David could have walked away after the guilty plea. He had earned that. He had given two decades to this case, to media appearances, public pleas, the slow erosion of hope and its careful rebuilding. Instead, he turned toward other families still waiting, still without answers, still holding names the world was starting to forget. He chose to stay.

Shawn Getius was 25 years old, weeks away from a career he had spent years building, sharp and curious, the kind of person who made those around him feel like they were exactly where they were supposed to be. Donnie Getius was 19, with a daughter just learning to walk, starting college in four days, sleeping on his brother’s couch because life had gotten complicated—the way life gets complicated for every 19-year-old still figuring it out.

They were just two brothers in a house on Rosemont Drive, and they never made it to morning. The man who made that decision is spending the rest of his life in a cell. The case that seemed unsolvable for nearly two decades is officially closed.

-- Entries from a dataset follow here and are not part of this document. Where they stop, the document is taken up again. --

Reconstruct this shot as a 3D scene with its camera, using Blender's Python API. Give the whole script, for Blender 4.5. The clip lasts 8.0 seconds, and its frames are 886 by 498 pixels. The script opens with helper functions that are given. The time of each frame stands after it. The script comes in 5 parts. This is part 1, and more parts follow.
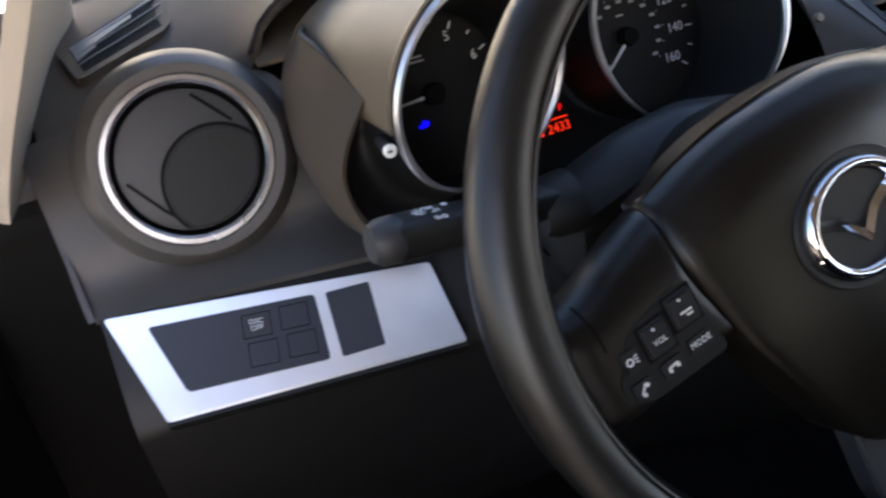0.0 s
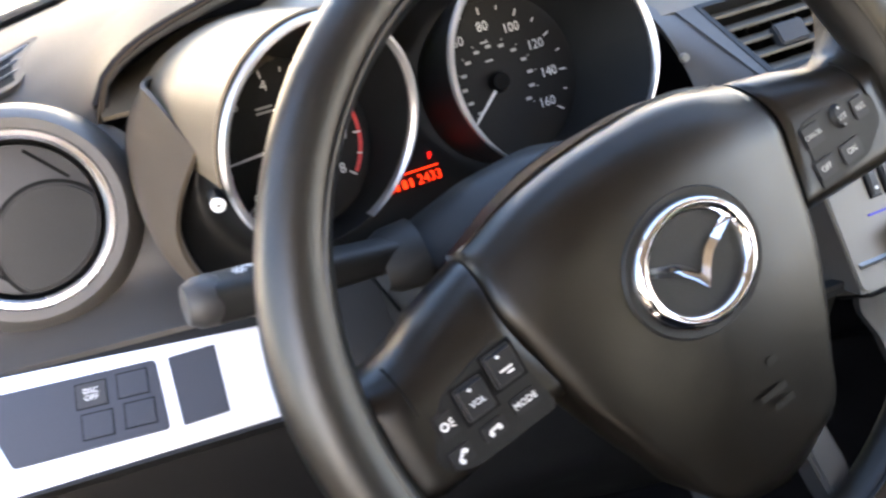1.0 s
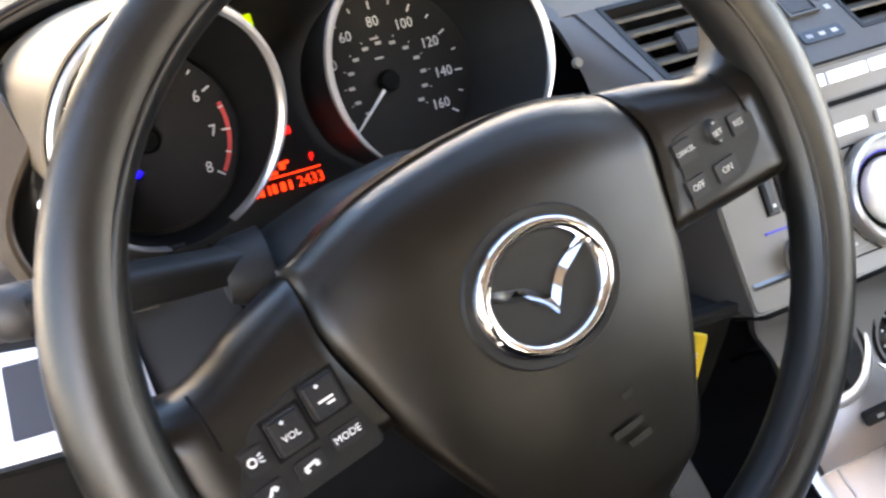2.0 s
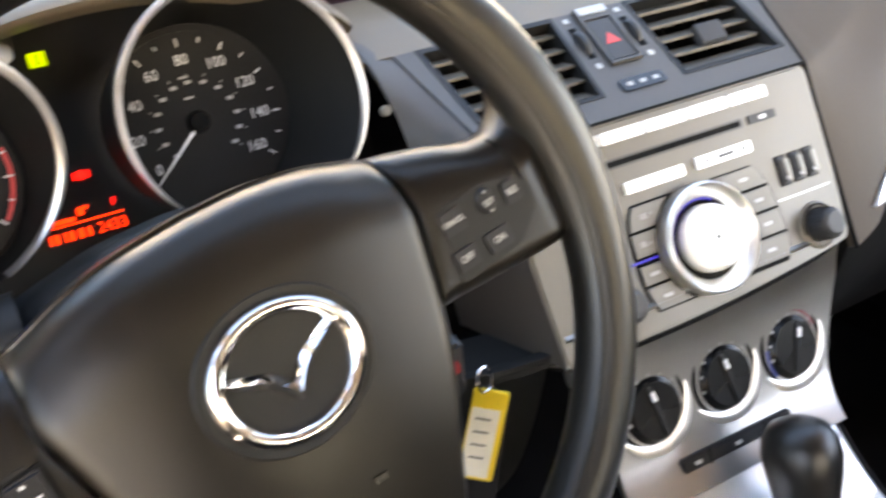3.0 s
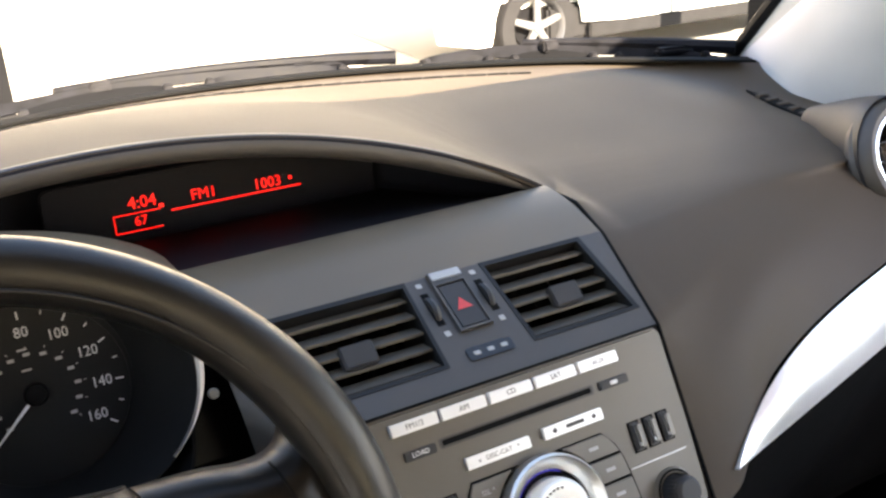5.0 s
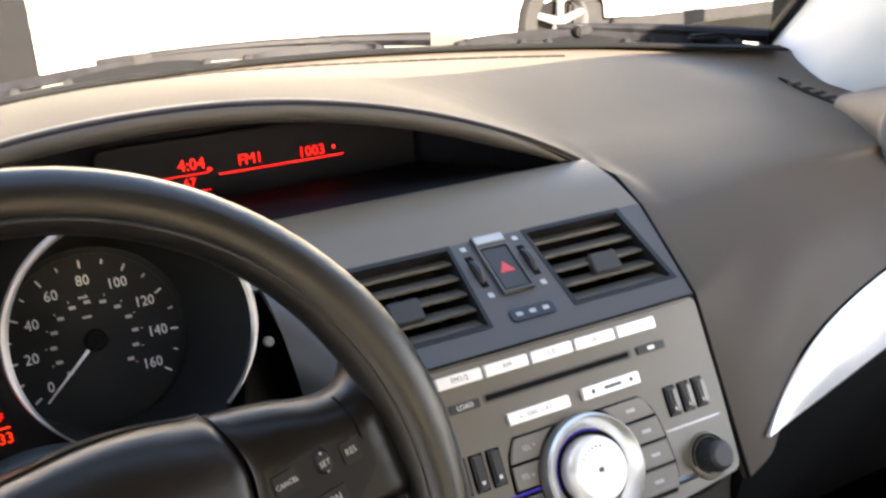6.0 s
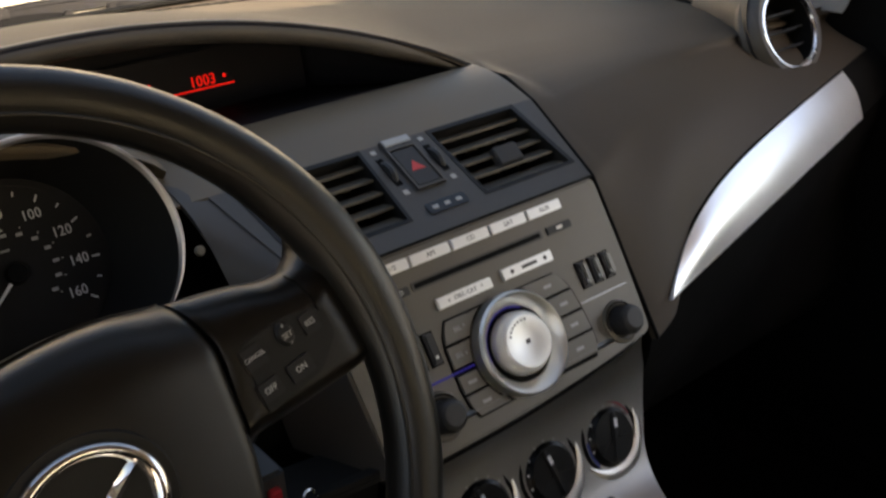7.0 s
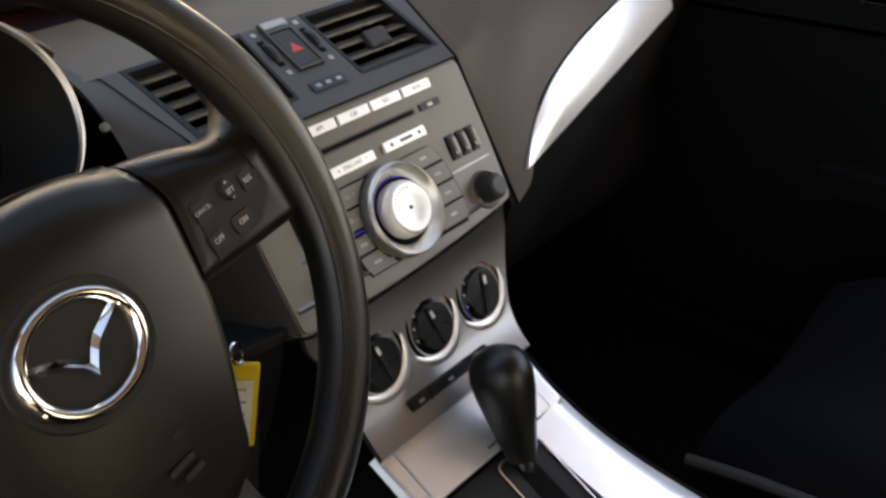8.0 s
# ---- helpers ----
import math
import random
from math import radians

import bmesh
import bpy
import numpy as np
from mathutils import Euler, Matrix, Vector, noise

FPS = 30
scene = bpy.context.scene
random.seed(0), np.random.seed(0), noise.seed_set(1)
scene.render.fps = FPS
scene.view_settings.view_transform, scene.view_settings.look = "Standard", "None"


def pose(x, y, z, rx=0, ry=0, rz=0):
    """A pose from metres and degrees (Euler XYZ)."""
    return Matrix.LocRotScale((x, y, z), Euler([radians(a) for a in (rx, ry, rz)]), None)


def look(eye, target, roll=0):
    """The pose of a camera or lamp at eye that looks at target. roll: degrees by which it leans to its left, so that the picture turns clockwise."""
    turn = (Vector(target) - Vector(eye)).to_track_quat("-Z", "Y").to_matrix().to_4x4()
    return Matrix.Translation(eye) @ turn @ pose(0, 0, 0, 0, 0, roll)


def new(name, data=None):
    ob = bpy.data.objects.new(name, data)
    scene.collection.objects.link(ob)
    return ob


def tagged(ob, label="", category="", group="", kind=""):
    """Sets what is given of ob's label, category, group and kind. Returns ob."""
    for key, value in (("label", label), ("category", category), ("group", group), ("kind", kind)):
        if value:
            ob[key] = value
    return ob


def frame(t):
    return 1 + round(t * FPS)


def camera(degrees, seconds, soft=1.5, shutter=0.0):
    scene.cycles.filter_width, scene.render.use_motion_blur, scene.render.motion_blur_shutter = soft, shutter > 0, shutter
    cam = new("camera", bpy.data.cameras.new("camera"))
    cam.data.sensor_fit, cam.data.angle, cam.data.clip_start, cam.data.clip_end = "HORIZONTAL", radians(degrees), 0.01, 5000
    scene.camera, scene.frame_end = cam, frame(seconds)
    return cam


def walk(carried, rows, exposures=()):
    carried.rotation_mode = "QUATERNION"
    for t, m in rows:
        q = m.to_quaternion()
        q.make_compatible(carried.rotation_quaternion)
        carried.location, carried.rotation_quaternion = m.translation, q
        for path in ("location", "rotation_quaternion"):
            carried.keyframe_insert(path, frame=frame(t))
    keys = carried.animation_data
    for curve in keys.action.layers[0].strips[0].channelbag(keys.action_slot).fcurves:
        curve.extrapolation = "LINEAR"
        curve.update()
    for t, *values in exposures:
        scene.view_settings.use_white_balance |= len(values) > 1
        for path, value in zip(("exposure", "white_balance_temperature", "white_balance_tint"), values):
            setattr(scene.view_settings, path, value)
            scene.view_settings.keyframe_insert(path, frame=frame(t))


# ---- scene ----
cam = camera(50.3, 8.0, soft=2.4, shutter=0.4)
PATH = [
    (0, (-0.627, -0.53, 1.195), (-0.144, 1.107, 0.153), -10.0),
    (0.5, (-0.587, -0.531, 1.178), (-0.063, 1.121, 0.181), -11.5),
    (1, (-0.552, -0.532, 1.169), (0.02, 1.13, 0.214), -10.3),
    (1.2, (-0.534, -0.526, 1.159), (0.05, 1.132, 0.205), -9.7),
    (2.3, (-0.471, -0.521, 1.152), (0.189, 1.09, 0.168), -6.5),
    (2.5, (-0.456, -0.523, 1.154), (0.222, 1.078, 0.165), -5.9),
    (3, (-0.407, -0.526, 1.166), (0.37, 1.026, 0.171), -4.6),
    (3.5, (-0.346, -0.537, 1.177), (0.597, 0.943, 0.217), -3.9),
    (4, (-0.313, -0.546, 1.197), (0.706, 0.942, 0.333), -3.7),
    (4.5, (-0.307, -0.543, 1.223), (0.657, 1.046, 0.484), -4.0),
    (4.7, (-0.299, -0.541, 1.231), (0.625, 1.08, 0.509), -4.1),
    (5.8, (-0.332, -0.554, 1.223), (0.508, 1.121, 0.523), -2.3),
    (6, (-0.337, -0.555, 1.218), (0.523, 1.102, 0.502), -2.3),
    (6.5, (-0.359, -0.559, 1.203), (0.652, 0.984, 0.431), -2.4),
    (7, (-0.389, -0.57, 1.188), (0.679, 0.913, 0.376), -5.2),
    (7.5, (-0.43, -0.567, 1.182), (0.76, 0.75, 0.261), -3.9),
    (8, (-0.483, -0.576, 1.191), (0.823, 0.561, 0.19), -1.7),
]
STOPS = [(0.0, 3.79, 6600), (0.5, 4.15, 6800), (1.0, 5.45, 7000), (2.5, 5.46, 7650), (3.0, 5.5, 8150), (3.5, 4.1, 8550), (4.0, 3.0, 8700), (4.5, 3.68, 7700), (6.0, 4.68, 7700), (6.5, 3.75, 7950), (7.0, 3.08, 8600), (7.5, 2.82, 9300), (8.0, 3.9, 9000)]
walk(cam, [(t, look(eye, target, roll)) for t, eye, target, roll in PATH], [(t, s, kelvin, 20) for t, s, kelvin in STOPS])

# ---- light ----
world = bpy.data.worlds.new("sky")
scene.world = world
world.use_nodes = True
wn = world.node_tree.nodes
sky = wn.new("ShaderNodeTexSky")
sky.sky_type, sky.sun_disc = "NISHITA", False
sky.sun_elevation, sky.sun_rotation = radians(31), radians(180)
world.node_tree.links.new(sky.outputs[0], wn["Background"].inputs[0])
wn["Background"].inputs[1].default_value = 0.080
sun_data = bpy.data.lights.new("sun", "SUN")
sun_data.energy, sun_data.angle, sun_data.color = 4.9, radians(0.6), (1.0, 0.92, 0.80)
sun = new("sun", sun_data)
sun.matrix_world = look((0.0, -6.0, 3.6), (0, 0, 0))

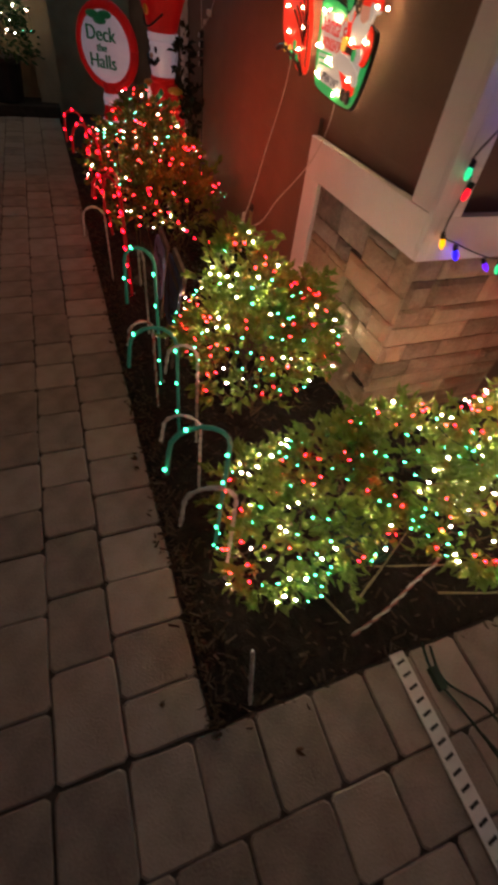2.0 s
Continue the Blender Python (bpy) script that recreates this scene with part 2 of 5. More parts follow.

But somewhere, in a location investigators have never been able to find, a tape still exists—or it was destroyed, or hidden so well that 25 years of searching has not been enough. And on it, allegedly, is the real beginning of this story. The moment that set everything in motion. The thing someone decided was worth two lives.

We may never know what it shows, but we know what it cost. And that is something no verdict, no guilty plea, and no life sentence will ever fully settle.